Maybe it worked, to pray a little, or a lot, or even in gobbledegook, today.  It isn't going to save my boy necessarily, but it allowed me to talk through the options reasonably calmly with the school, with my prayer going around in my head, and occasionally slipping out of my head and onto my knee where it looked at me compassionately and quizzically (really, it did) when I almost got a little emotional.

He's got one good grace left.  He's been asked to leave the school.  Only four weeks of school left, they would have kept him if they could, but he's made it unsafe for the school community to keep him there.  There's only so much abuse teachers will take (although it's a fraction of what I get from him, and I don't get paid for it) and only so much disruption classmates should have to tolerate.

So he's out.  Not expelled, but released.  Until February.  Oh, good Goddesses and Angels:
PLEASE PLEASE PLEASE
 grant me the courage... the wisdom... 
and most of all, the serenity to get through this...


Wishing as always, courage, wisdom and serenity to all parents.  Just say the words.

Sunday, September 4, 2011

Absence

I start with apologies for an absence of well over two months now... and I have a little and a lot of explanations I could make.

Lovely readers have checked in and asked how things are going: thank you one and all.

I got tired.  I was writing over the last year as much to capture the moment, as try to find answers to esoteric questions that  usually started with the word "why....?".

I got sick of myself.  Writing about the cruddy stuff of life seemed defeatist at times.  I countered it by writing every night in my Gratitude journal, by meditation, positivity, and achievements and fun stuff in other areas of my life.  But I tired writing about a child who it seemed I could not help.

I'm hopeless at the technology, I just can't seem to get it right.
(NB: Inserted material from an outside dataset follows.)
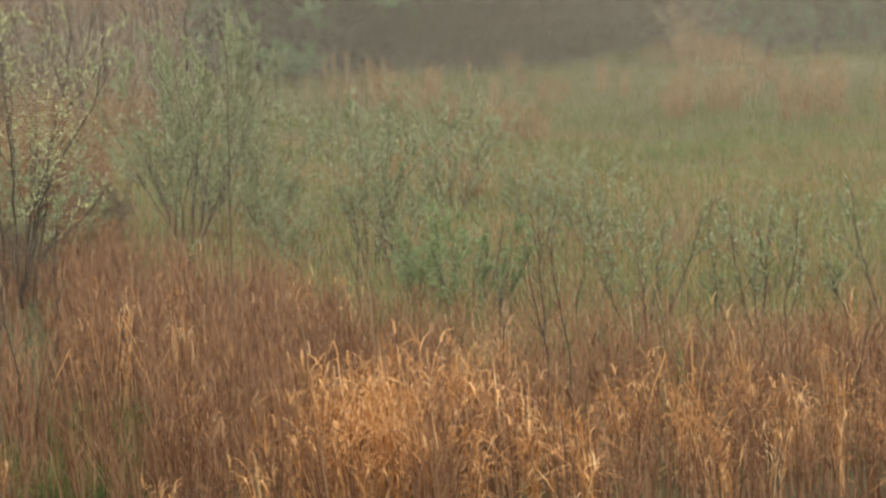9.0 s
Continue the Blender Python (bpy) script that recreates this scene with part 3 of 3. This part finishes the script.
# leafy young weeds
x, y = strewn(rng, 420, 23, 46, power=1.0)
keep = (x / y > -0.11) & (np.sin(x * 1.7 + np.sin(y * 0.8) * 2) + rng.normal(0, 0.6, len(x)) > -0.2)
x, y = x[keep], y[keep]
n, per = len(x), 16
h = rng.uniform(0.2, 0.6, n)
u = rng.uniform(0.15, 1.0, (n, per))
dx, dy = rng.normal(0, 0.12, n), rng.normal(0, 0.12, n)
at = np.stack([(x[:, None] + dx[:, None] * u), (y[:, None] + dy[:, None] * u), lift(x, y)[:, None] + h[:, None] * u], -1).reshape(-1, 3)
way = rng.normal(size=at.shape) * 0.6 + np.array([0, 0, 0.8])
m = len(at)
tagged(part("young_weeds", leaves("young_weeds", at, way, rng.uniform(0.04, 0.09, m), rng.uniform(0.012, 0.026, m), rng), FRESHBUSH), "leafy young weeds springing up in the meadow", "weeds", "", "stuff")


# ---- old broomsedge ----
def straw_height(x, y):
    """How tall the straw grows: lower and thinner towards the open meadow."""
    return np.interp(x / y, [-0.05, 0.04], [1.0, 0.74])


def sedge(name, label, x, y, per, high, mat, rng, spread=0.03, fan=0.12, width=0.007, curl=1.3, curls=2):
    """A stand of broomsedge: clump by clump, stems and the curled leaves along them."""
    n = len(x) * per
    cx, cy = np.repeat(x, per), np.repeat(y, per)
    ch = np.repeat(rng.uniform(0.55, 1.12, len(x)) * high * straw_height(x, y), per)
    cl = rng.normal(0, 0.10, (len(x), 2))
    cl[rng.uniform(0, 1, len(x)) < 0.1] *= 4
    cl = np.repeat(cl, per, axis=0)
    px, py = cx + rng.normal(0, spread, n), cy + rng.normal(0, spread, n)
    h = ch * rng.uniform(0.5, 1.0, n)
    way = cl + np.stack([px - cx, py - cy], 1) * 0.9 + rng.normal(0, fan * 0.4, (n, 2)) + np.array([-0.06, 0])
    root = np.stack([px, py, lift(px, py) - 0.02], 1)
    tip = root + np.stack([way[:, 0] * h, way[:, 1] * h, h], 1)
    bow = np.stack([way[:, 0], way[:, 1], np.zeros(n)], 1) * -0.12 * h[:, None] + rng.normal(0, 0.012, (n, 3))
    w = rng.uniform(0.5, 1.2, n)[:, None] * width
    s = np.array([1.0, 0.25, 0])
    mid = root * 0.5 + tip * 0.5 + bow
    v = np.stack([root - s * w / 2, root + s * w / 2, mid + s * w * 0.45, mid - s * w * 0.45, tip], 1).reshape(-1, 3)
    b = (np.arange(n) * 5)[:, None]
    tagged(part(name, mesh_of(name, v, b + np.array([3, 2, 4]), b + np.array([0, 1, 2, 3])), mat), label, "dry grass", "", "stuff")
    root, tip, mid = (np.repeat(a, curls, axis=0) for a in (root, tip, mid))
    n = len(root)
    u = rng.uniform(0.35, 1.0, n)[:, None]
    at = np.where(u < 0.5, root + (mid - root) * u * 2, mid + (tip - mid) * (u * 2 - 1))
    me = blades(name + "_leaves", at, rng.uniform(0.07, 0.2, n) * high, rng.uniform(0.03, 0.3, n), rng.uniform(0.6, 1.4, n) * width * 1.1, rng.uniform(0.2, curl, n), rng, 3)
    tagged(part(name + "_leaves", me, mat), "curled dry leaves of the " + label, "dry grass", "", "stuff")


x, y = strewn(rng, 12500, 14.0, 48, power=0.9)
keep = (y < far_edge(x, y) + rng.normal(0, 0.8, len(x))) & (~bare_patch(x, y) | (rng.uniform(0, 1, len(x)) < 0.25))
thin = np.where(x / y > 0.02, 0.5, 0.85) * np.where((x / y > -0.205) & (x / y < -0.137) & (y > 18.0) & (y < 25.6), 0.13, 1.0) * np.where(y > 28, 0.6, 1.0) * (1 - 0.65 * np.exp(-((x + 0.33) / 0.6) ** 2) * (y < 17.2))
keep &= rng.uniform(0, 1, len(x)) < thin
x, y = x[keep], y[keep]
sedge("broomsedge", "russet broomsedge straw, last year's growth", x, y, 9, 1.10, RUSSET, rng, 0.045, width=0.0065, curl=0.9)
x, y = strewn(rng, 260, 14.0, 22, power=0.8)
keep = (y < far_edge(x, y)) & ~bare_patch(x, y) & (np.sin(x * 2.3 + y) > -0.3) & ((x / y > -0.137) | (y < 16.5))
sedge("tawny_broomsedge", "tawny broomsedge straw standing among the russet", x[keep], y[keep], 6, 1.0, GOLD, rng, 0.03, width=0.008, curl=2.2, curls=5)
x, y = rng.uniform(-5.3, -1.4, 16000), rng.uniform(14.5, 19.8, 16000)
keep = bare_patch(x, y)
x, y = x[keep], y[keep]
# the gaps' shade is painted on as a darker green
grass("grass_patch", "green grass in gaps of the straw, shade put into its colour", x, y, rng.uniform(0.1, 0.3, len(x)), rng.uniform(0.005, 0.010, len(x)), SHADEGRASS, rng, 0.5, 0.7, 3)

# fluffy russet tufts standing out of the straw
russet = [straw_tuft("russet_tuft", "feathery russet tuft of old broomsedge", 80 + i, 18, 1.1, 0.10, TAWNY, "russet tufts in the straw", 0.12, 4,
                     lean=(-0.3, -0.18, -0.08, 0.06)[i], width=0.007, curl=1.2, segs=4, leaf=(0.06, 0.17)) for i in range(4)]
rng = np.random.default_rng(84)
x, y = strewn(rng, 330, 15.5, 25, power=0.9)
keep = (y < far_edge(x, y) - 0.2) & ~bare_patch(x, y) & ((x / y < -0.205) | (x / y > -0.137) | (y < 18))
for i, (a, b) in enumerate(zip(x[keep], y[keep])):
    s = rng.uniform(0.75, 1.12) * float(straw_height(a, b))
    if i < 4:
        stand(russet[i], a, b, rng.uniform(-30, 30), s)
    else:
        again(russet[i % 4], a, b, rng.uniform(-30, 30), s)

# low brown straw thinning out into the meadow
rng = np.random.default_rng(61)
n = 9000
y = rng.uniform(18.8, 25.0, n)
x = y * rng.uniform(-0.02, 0.24, n)
keep = rng.uniform(0, 1, n) < np.clip(1.1 - (y - 19.0) / 6.0, 0, 1) * (0.55 + 0.45 * np.sin(x * 1.9 + 1.3 * np.sin(y)))
x, y = x[keep], y[keep]
n = len(x)
grass("low_straw", "low brown straw thinning out into the meadow", x, y, rng.uniform(0.25, 0.62, n), rng.uniform(0.006, 0.011, n), TAWNY, rng, 0.5, 0.7, 3, category="dry grass")

# golden tufts in front
gold = [straw_tuft("golden_tuft", "bright golden bundle of curling broomsedge", 50 + i, 8, 1.12, 0.07, GOLD, "golden tufts in front", 0.10, 9,
                   lean=(-0.4, -0.28, -0.16, -0.05, 0.08)[i], width=0.013, curl=2.9, segs=4, leaf=(0.07, 0.19)) for i in range(5)]
rng = np.random.default_rng(60)
spots = [(rng.normal(-0.24, 0.36), rng.uniform(14.4, 17.2), 0.5 + 0.5 * rng.uniform(0, 1) ** 2.6) for i in range(120)]
for cx, cy in ((0.8, 16.2), (1.0, 15.4), (-1.35, 16.2), (-2.75, 16.1), (1.9, 15.8), (2.6, 16.2), (0.4, 17.4), (-3.9, 17.4), (-4.5, 18.0), (-3.4, 16.6), (-5.2, 18.5), (1.5, 16.6), (2.3, 17.0), (3.1, 16.7), (-2.0, 15.3)):
    spots += [(cx + rng.normal(0, 0.12), cy + rng.normal(0, 0.15), rng.uniform(0.45, 0.8)) for i in range(7 if cx > 0 else 4)]
spots += [(rng.uniform(-0.27, 0.22) * y, y, rng.uniform(0.45, 0.85)) for y in rng.uniform(13.9, 18.5, 24)]
spots = [p for p in spots if not bare_patch(p[0], p[1]) and (p[0] / p[1] > -0.137 or p[1] < 17.6)]
for i, (x, y, s) in enumerate(spots):
    if i < 5:
        stand(gold[i], x, y, rng.uniform(-25, 25), s)
    else:
        again(gold[i % 5], x, y, rng.uniform(-25, 25), s)

# bent and broken stalks, and thin dark weeds, standing in the straw
def stalk_of(name, label, category, lines, radius, mat, group="", sides=4):
    ob = thing(name, label, category, group)
    for pts in lines:
        part("stalk", tubes("stalk", guided(np.random.default_rng(len(pts) + 70), [pts], radius, 0.1, 0.004), sides), mat, ob)
    return ob


bent = stalk_of("bent_stalk", "pale dry stalk bent over at the tip", "plant", [[(0.0, -0.05), (-0.02, 0.5), (-0.06, 0.95), (-0.16, 1.3), (-0.24, 1.42), (-0.29, 1.40)]], 0.006, TAN, "bent stalks")
stand(bent, -3.2, 20.0)
broken = stalk_of("broken_stalk", "broken forked stalk of dry grass", "plant",
                  [[(0.0, -0.05), (-0.03, 0.3), (-0.10, 0.75), (-0.14, 0.95)], [(0.0, -0.02), (0.05, 0.35), (0.14, 0.85), (0.16, 0.92)], [(0.14, 0.85), (0.24, 0.6), (0.30, 0.38)]], 0.005, GOLD, "broken stalks")
stand(broken, -2.2, 18.0)
rng = np.random.default_rng(71)
for i in range(12):
    y = rng.uniform(16.5, 22)
    again(bent, rng.uniform(-0.25, 0.15) * y, y, rng.uniform(-60, 60), rng.uniform(0.6, 0.95))
for i in range(9):
    y = rng.uniform(15.6, 19)
    again(broken, rng.uniform(-0.25, 0.18) * y, y, rng.uniform(0, 360), rng.uniform(0.7, 1.05))
weed = shrub("dead_weed", "thin dark dead weed stalk with a few side twigs", "plant", 72, 0, 0.1, 1.3, 0.006, (6, 2), RUSSET, (0.03, 0.008), 2,
             ratio=0.3, angle=0.5, rise=0.06, first=0.4, drawn=[[(0, -0.05), (0.02, 0.5), (0.0, 0.95), (0.05, 1.3)]], group="dead weeds in the straw", jitter=0.006, leaf_label="withered leaf scraps")
stand(weed, 0.7, 19.5)
for i in range(24):
    y = rng.uniform(16.5, 21.5)
    again(weed, rng.uniform(-0.24, 0.2) * y, y, rng.uniform(0, 360), rng.uniform(0.6, 1.15))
Or have my blog look the way I want it too (cool, funky, bright: hmmm, wrong blog subject for that!).  So my blog was blogging me up.

I got busy with other work, and with family life.  There's been five birthdays in my close family, numerous visits, school holidays, two weeks of illness and a few too many snow days.

I got writer's block.

My other two boys needed more attention, and I gave it, reaping rewards for them, and by extension for the whole family.

I needed time for me, time to concentrate effort on my business, on my colleagues, on my extended family, and on healing an injury that had been causing debilitating pain for some months.

It was a conundrum for me to write here about this very personal, difficult parenting and family life, while developing a business that centred on positive emotions, on future focussed solutions, on creating and developing positive mindsets, of working and assisting people to reach their potential.  I needed instead to focus on keeping myself and my business contacts ethically safe, and to do that, I needed to walk away for a time from complete concentration on one child so that I could get other parts of my house in order.

I was exhausted from wringing my hands in front of genuinely caring school educationalists, social workers, friends and people in extended networks.  Without coming up with any answers.

I'm still asking the same questions and making the same mistakes.  It is just that I am asking the big questions less frequently, demanding less of myself, accepting more the things I cannot change, and forgiving myself and my dearest lovely lost boy for our mistakes and for missing each other as we travel along on this life journey we share.

Plus ca change, plus c'est la meme chose: the more things change the more they remain the same.  This was the first French saying I learned years ago.  It is kind of defeatist, but in these circumstances, as my lovely 16 year old boy travels down his lonely road, it does sum up the last couple of months for him and for my parenting of him.

I look to the light in the east... as we all must when the new day dawns.